Like its bright companion to the west, Hadar is actually two stars which are individually undetectable to the naked eye. The two have similar properties and orbit each other over a period of around 357 days. They are both giant stars and, as with all stars of this size, have evolved rapidly, taking just 30 million years to get to a stage that will take the Sun around 10 billion years. Quite what will happen to these stars when they finally die is unknown but ultimately their decay is determined by their mass. They are thought each to have a mass around ten times that of the Sun, which could mean they will explode violently as supernovae or will fade gently away, releasing their outer layers into space. Hadar and Alpha Centauri are together known as ‘the Pointers’, because a line between them and extended through to the east points at Gacrux, or Gamma Crucis, the northernmost star of the Southern Cross. Gacrux and Acrux, the brightest star in the constellation, together point to the South Celestial Pole.

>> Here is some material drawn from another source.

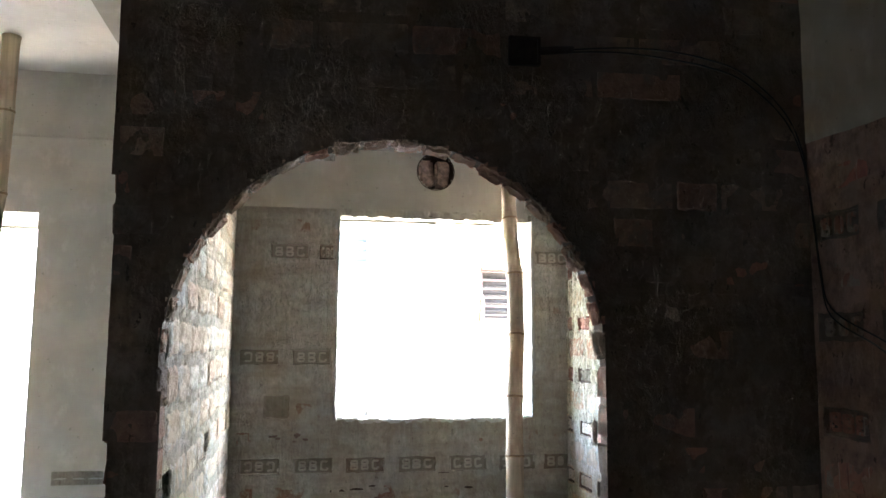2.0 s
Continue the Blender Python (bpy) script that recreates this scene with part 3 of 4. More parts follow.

Over to the south-east of Alpha Centauri is a triangular constellation called Triangulum Australe. The angles of the triangle are marked by Atria, the brightest star in the constellation, over to the east, Beta Trianguli Australis at the most northerly angle, and Gamma Trianguli Australis, a star five times the diameter of the Sun, to its south-west. A rather nice yet faint open star cluster is found by following the direction of the triangle as it points to the north. It is given the name of NGC6025 and is easily visible with binoculars about 3 degrees to the north of Beta Trianguli Australis. Another triangle of stars can be seen to the south of Triangulum Australe but it is more elongated. The constellation is called Apus and is thought to represent a Bird of Paradise, but its stars are no brighter than 4th magnitude, making it unremarkable. Stars in the constellation of Octans even further to the south are not much brighter than those in Apus and it is within this constellation that we find the South Celestial Pole. One of its stars, Sigma Octantis, lies within 1.5 degrees of the pole and, although it is only just visible, at magnitude 5.4, it holds the title of the southern Pole Star, or Polaris Australis.